>> START Source material

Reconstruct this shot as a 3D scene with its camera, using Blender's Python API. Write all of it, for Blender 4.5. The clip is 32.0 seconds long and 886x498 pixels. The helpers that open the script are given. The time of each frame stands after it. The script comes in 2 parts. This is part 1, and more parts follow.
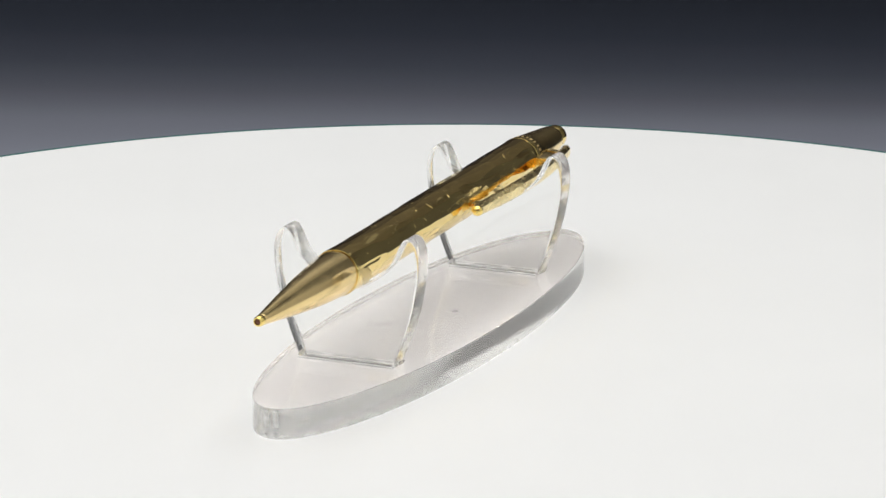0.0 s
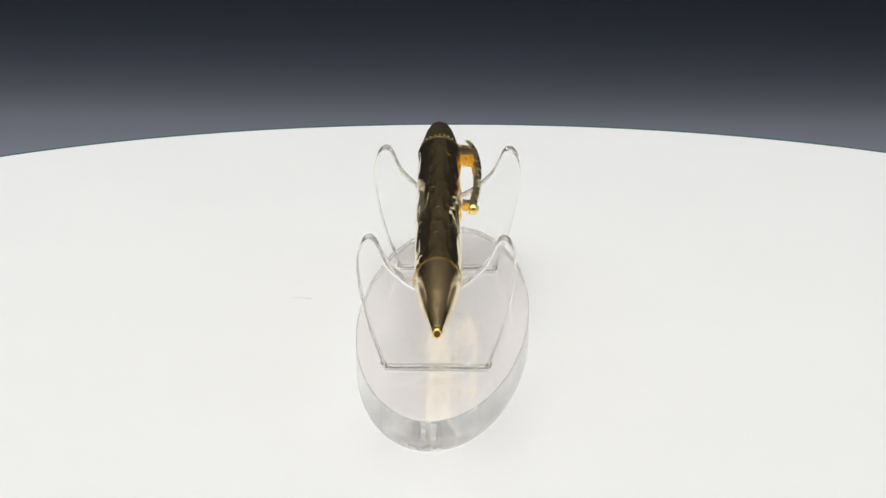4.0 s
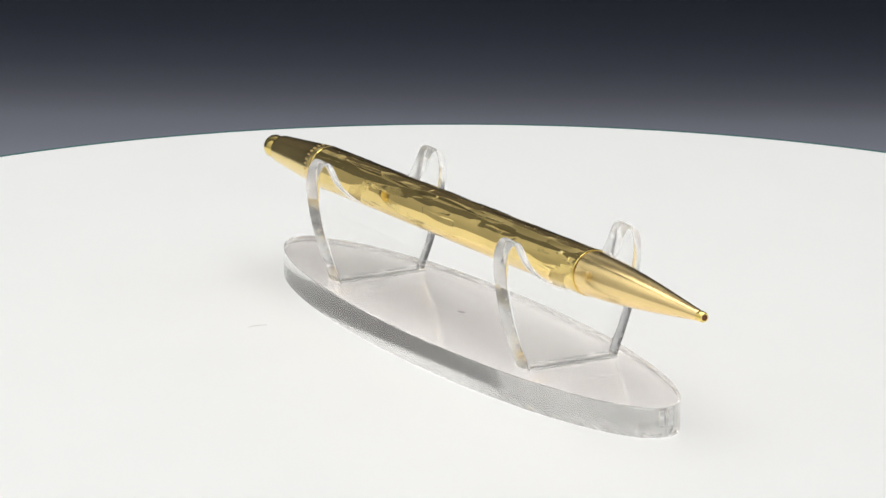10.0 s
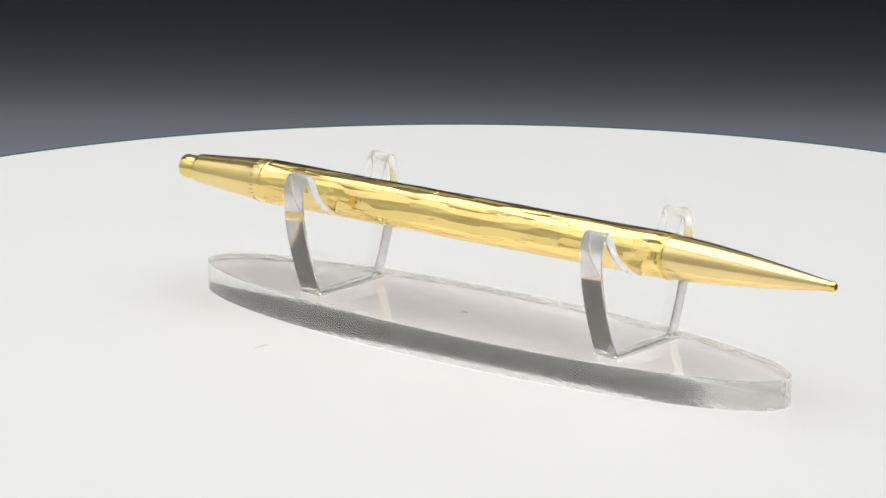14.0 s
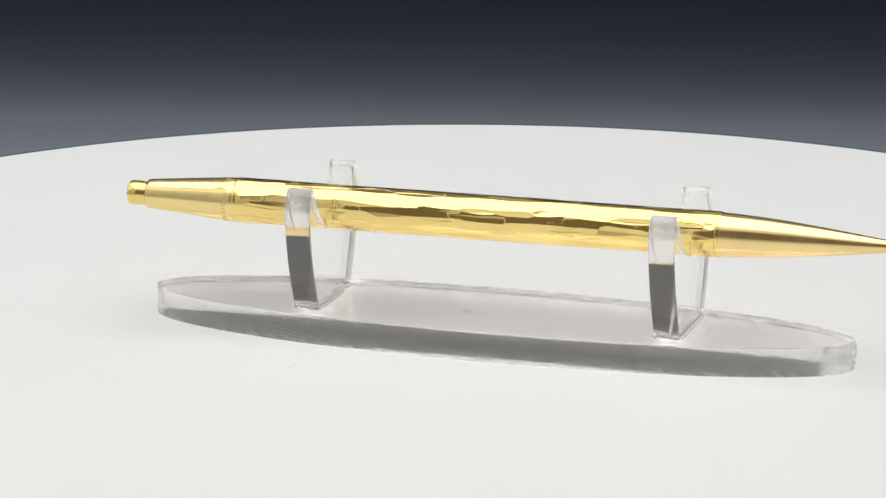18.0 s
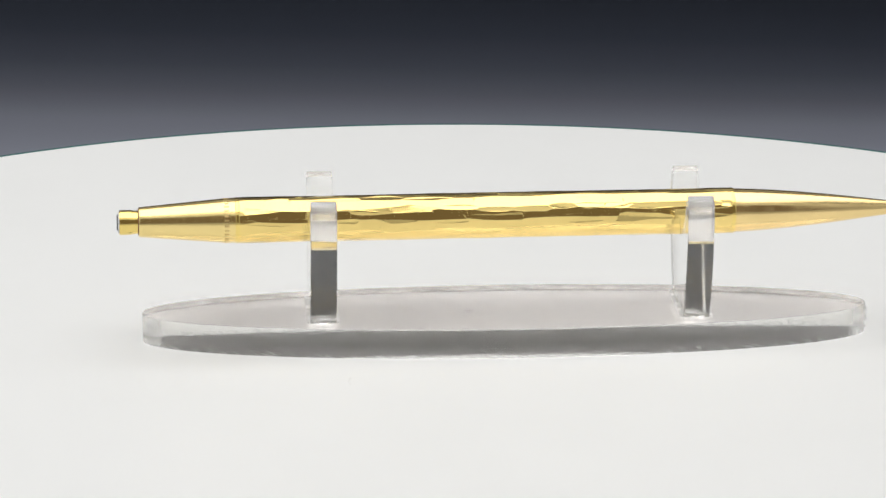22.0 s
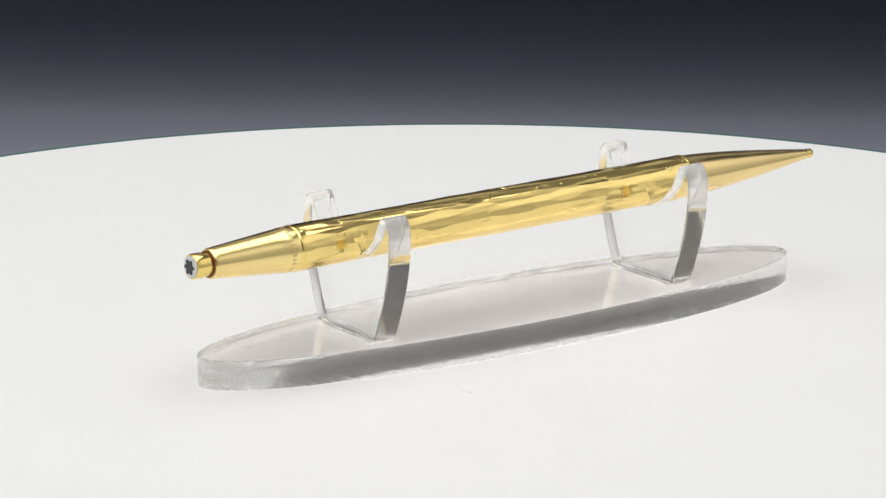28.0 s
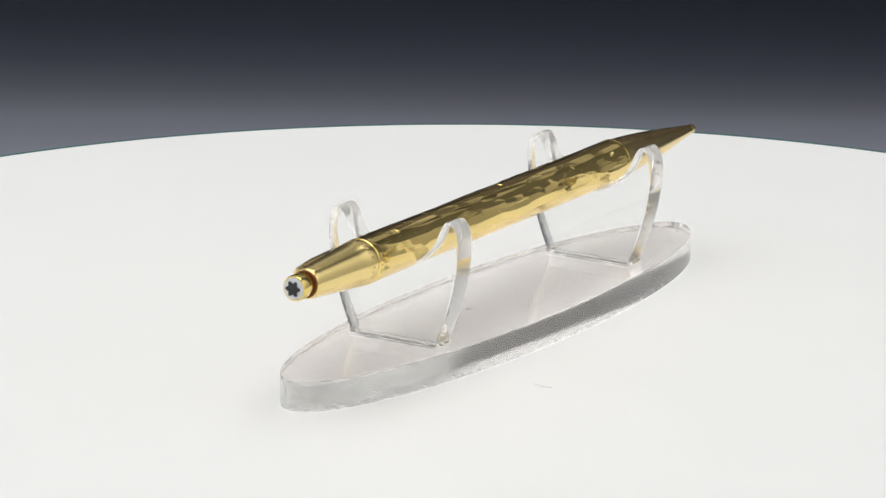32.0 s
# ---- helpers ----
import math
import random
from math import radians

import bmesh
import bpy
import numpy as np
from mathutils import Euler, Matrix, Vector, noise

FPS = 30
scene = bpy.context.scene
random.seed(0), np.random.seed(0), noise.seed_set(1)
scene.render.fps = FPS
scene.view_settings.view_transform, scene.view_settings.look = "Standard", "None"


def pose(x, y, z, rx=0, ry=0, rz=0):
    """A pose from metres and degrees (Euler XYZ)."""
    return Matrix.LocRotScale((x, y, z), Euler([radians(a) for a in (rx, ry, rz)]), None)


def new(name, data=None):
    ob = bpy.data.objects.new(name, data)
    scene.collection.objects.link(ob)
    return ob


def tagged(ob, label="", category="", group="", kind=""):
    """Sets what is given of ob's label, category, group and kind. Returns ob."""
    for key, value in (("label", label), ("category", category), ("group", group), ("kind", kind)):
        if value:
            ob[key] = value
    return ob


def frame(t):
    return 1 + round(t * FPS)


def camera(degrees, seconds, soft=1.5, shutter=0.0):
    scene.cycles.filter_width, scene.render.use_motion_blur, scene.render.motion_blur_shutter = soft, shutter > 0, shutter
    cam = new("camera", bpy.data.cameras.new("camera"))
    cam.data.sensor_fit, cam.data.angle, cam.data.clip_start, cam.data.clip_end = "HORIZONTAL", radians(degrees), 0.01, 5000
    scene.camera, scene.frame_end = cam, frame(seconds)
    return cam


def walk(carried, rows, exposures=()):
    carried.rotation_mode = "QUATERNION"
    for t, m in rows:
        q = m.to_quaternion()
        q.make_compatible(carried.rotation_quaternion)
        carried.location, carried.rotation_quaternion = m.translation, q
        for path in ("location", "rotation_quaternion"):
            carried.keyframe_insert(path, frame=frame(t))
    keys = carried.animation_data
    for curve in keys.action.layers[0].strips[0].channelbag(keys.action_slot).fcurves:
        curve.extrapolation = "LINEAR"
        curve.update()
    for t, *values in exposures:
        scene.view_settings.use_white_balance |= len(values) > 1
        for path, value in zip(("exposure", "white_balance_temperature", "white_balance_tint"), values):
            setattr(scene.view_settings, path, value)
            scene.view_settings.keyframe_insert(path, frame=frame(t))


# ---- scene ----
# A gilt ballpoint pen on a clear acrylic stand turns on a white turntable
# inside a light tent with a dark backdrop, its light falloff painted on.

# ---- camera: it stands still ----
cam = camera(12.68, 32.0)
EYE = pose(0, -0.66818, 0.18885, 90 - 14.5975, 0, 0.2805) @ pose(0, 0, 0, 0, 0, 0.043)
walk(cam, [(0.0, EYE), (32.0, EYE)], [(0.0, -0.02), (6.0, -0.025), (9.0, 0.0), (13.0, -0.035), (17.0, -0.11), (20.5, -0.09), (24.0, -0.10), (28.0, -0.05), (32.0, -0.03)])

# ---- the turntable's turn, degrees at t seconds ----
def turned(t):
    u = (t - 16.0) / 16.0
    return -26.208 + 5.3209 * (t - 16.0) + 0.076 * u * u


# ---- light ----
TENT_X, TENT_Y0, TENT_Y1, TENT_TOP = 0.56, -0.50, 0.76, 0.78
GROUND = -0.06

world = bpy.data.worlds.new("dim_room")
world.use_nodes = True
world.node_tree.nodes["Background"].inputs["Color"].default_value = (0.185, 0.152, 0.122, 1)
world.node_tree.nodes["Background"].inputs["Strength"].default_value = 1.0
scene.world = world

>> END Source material

With the first line being the one containing "return Matrix.LocRotScale((x, y, z), Euler([radians(a)" and the last line the one containing "keys = carried.animation_data", transcribe exactly the lines above that fall in that range.

    return Matrix.LocRotScale((x, y, z), Euler([radians(a) for a in (rx, ry, rz)]), None)


def new(name, data=None):
    ob = bpy.data.objects.new(name, data)
    scene.collection.objects.link(ob)
    return ob


def tagged(ob, label="", category="", group="", kind=""):
    """Sets what is given of ob's label, category, group and kind. Returns ob."""
    for key, value in (("label", label), ("category", category), ("group", group), ("kind", kind)):
        if value:
            ob[key] = value
    return ob


def frame(t):
    return 1 + round(t * FPS)


def camera(degrees, seconds, soft=1.5, shutter=0.0):
    scene.cycles.filter_width, scene.render.use_motion_blur, scene.render.motion_blur_shutter = soft, shutter > 0, shutter
    cam = new("camera", bpy.data.cameras.new("camera"))
    cam.data.sensor_fit, cam.data.angle, cam.data.clip_start, cam.data.clip_end = "HORIZONTAL", radians(degrees), 0.01, 5000
    scene.camera, scene.frame_end = cam, frame(seconds)
    return cam


def walk(carried, rows, exposures=()):
    carried.rotation_mode = "QUATERNION"
    for t, m in rows:
        q = m.to_quaternion()
        q.make_compatible(carried.rotation_quaternion)
        carried.location, carried.rotation_quaternion = m.translation, q
        for path in ("location", "rotation_quaternion"):
            carried.keyframe_insert(path, frame=frame(t))
    keys = carried.animation_data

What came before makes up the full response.